Directions:
Leave out the pictures and repeat the data exactly.

## Begin Data block

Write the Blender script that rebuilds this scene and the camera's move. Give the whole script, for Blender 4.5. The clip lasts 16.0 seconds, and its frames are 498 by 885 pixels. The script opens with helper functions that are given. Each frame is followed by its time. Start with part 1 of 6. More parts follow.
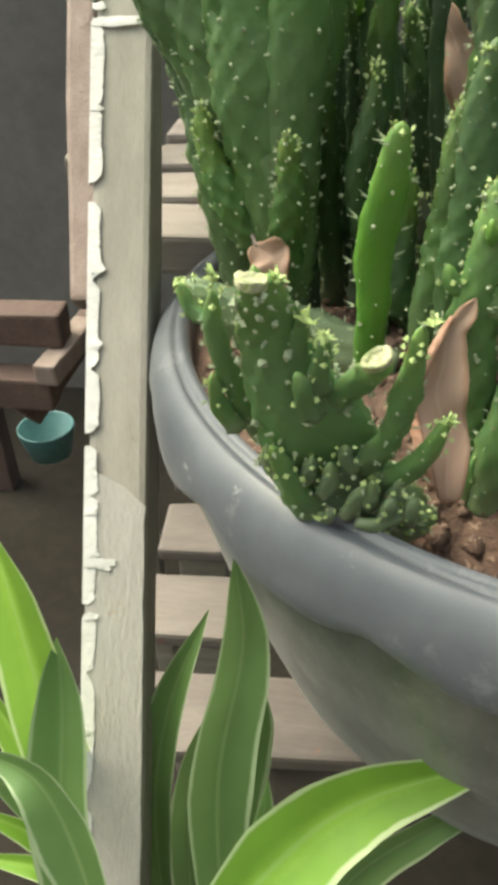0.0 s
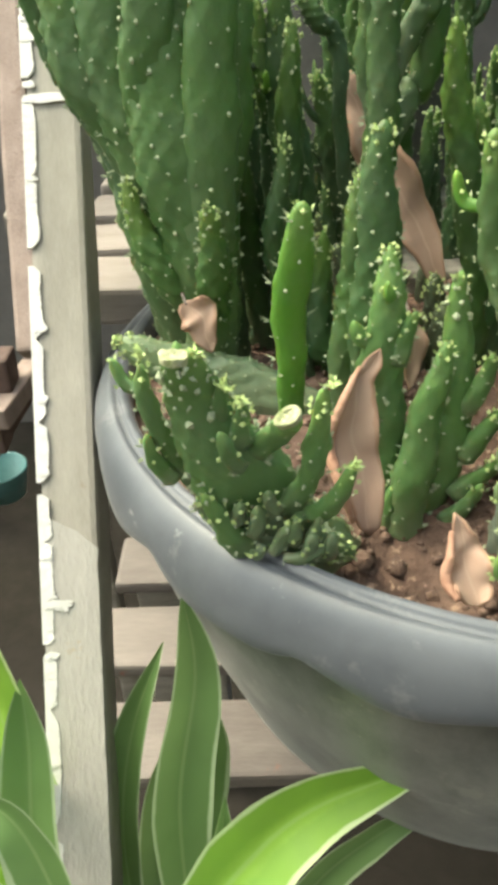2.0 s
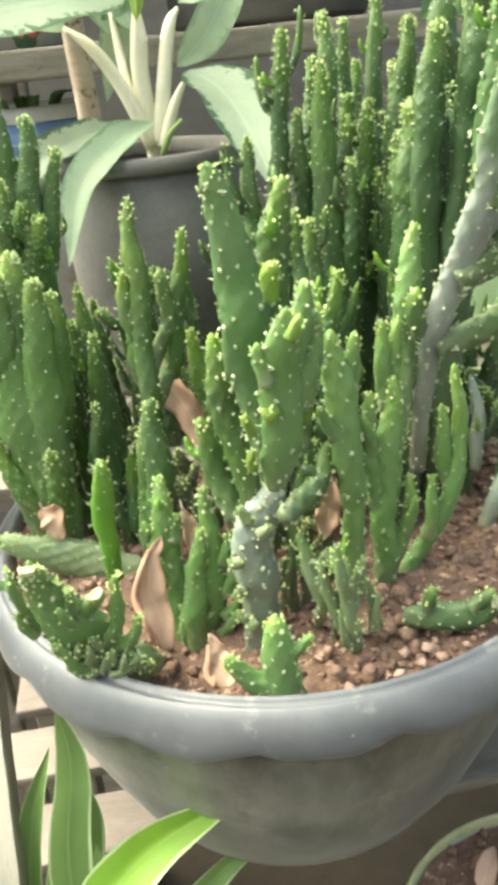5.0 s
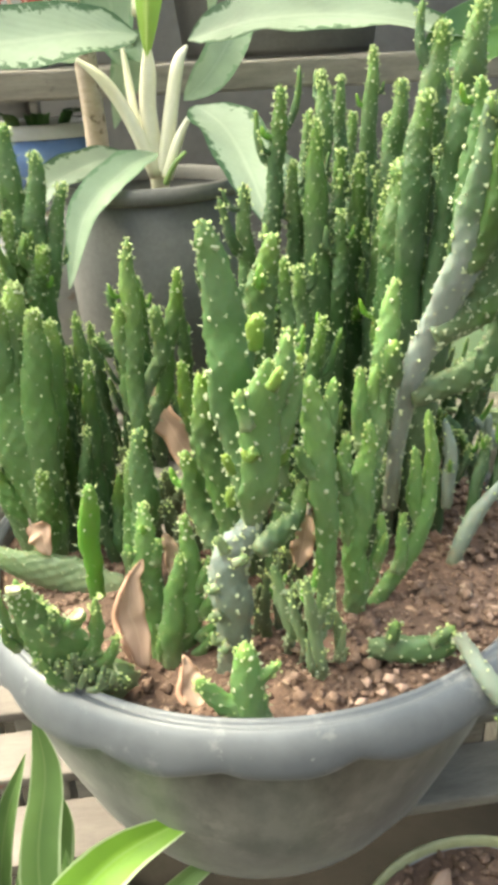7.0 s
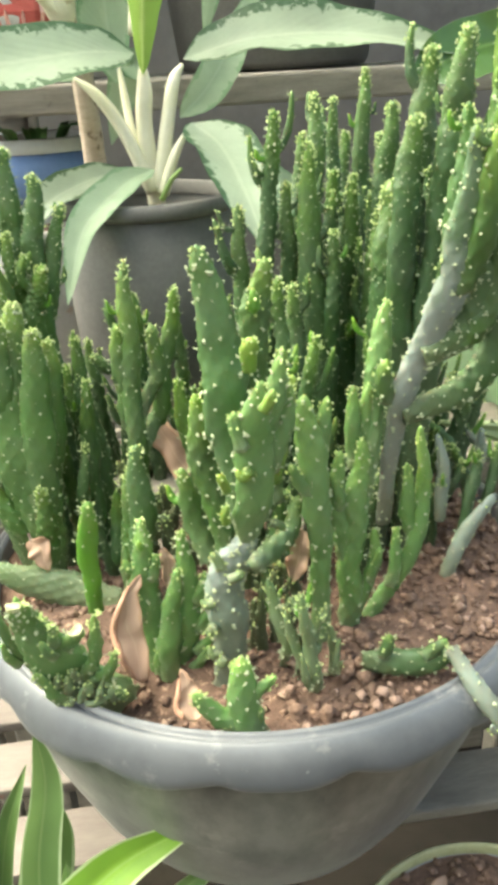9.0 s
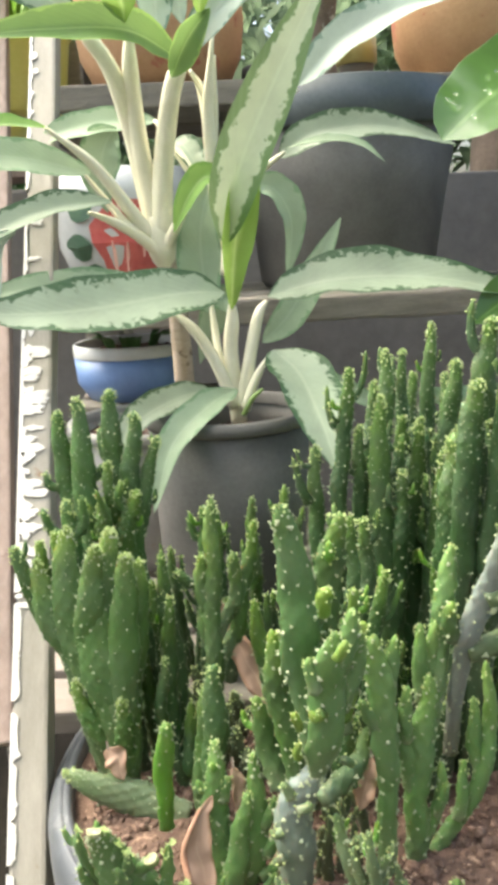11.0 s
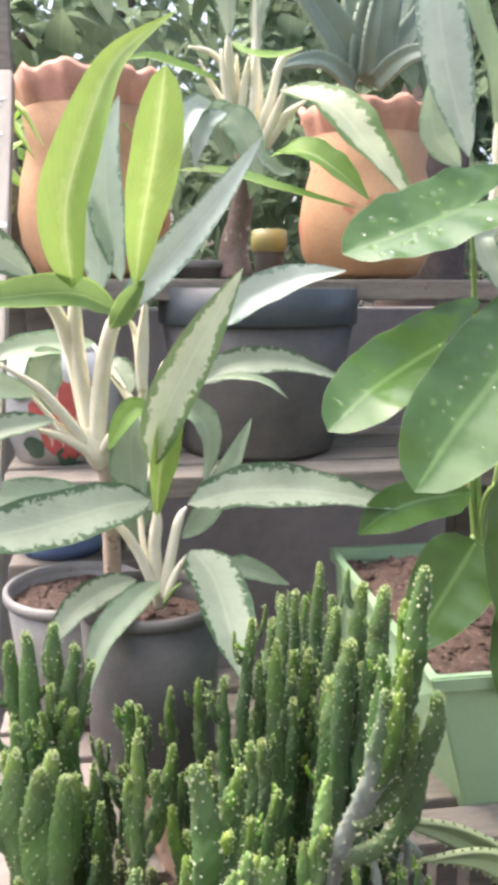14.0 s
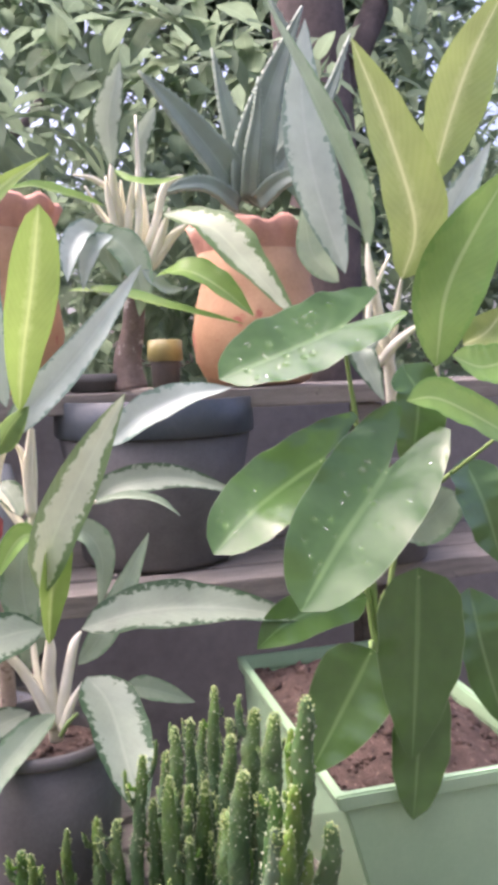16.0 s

## End Data block

Written response:
Write the Blender script that rebuilds this scene and the camera's move. Give the whole script, for Blender 4.5. The clip lasts 16.0 seconds, and its frames are 498 by 885 pixels. The script opens with helper functions that are given. Each frame is followed by its time. Start with part 1 of 6. More parts follow.
0.0 s
2.0 s
5.0 s
7.0 s
9.0 s
11.0 s
14.0 s
16.0 s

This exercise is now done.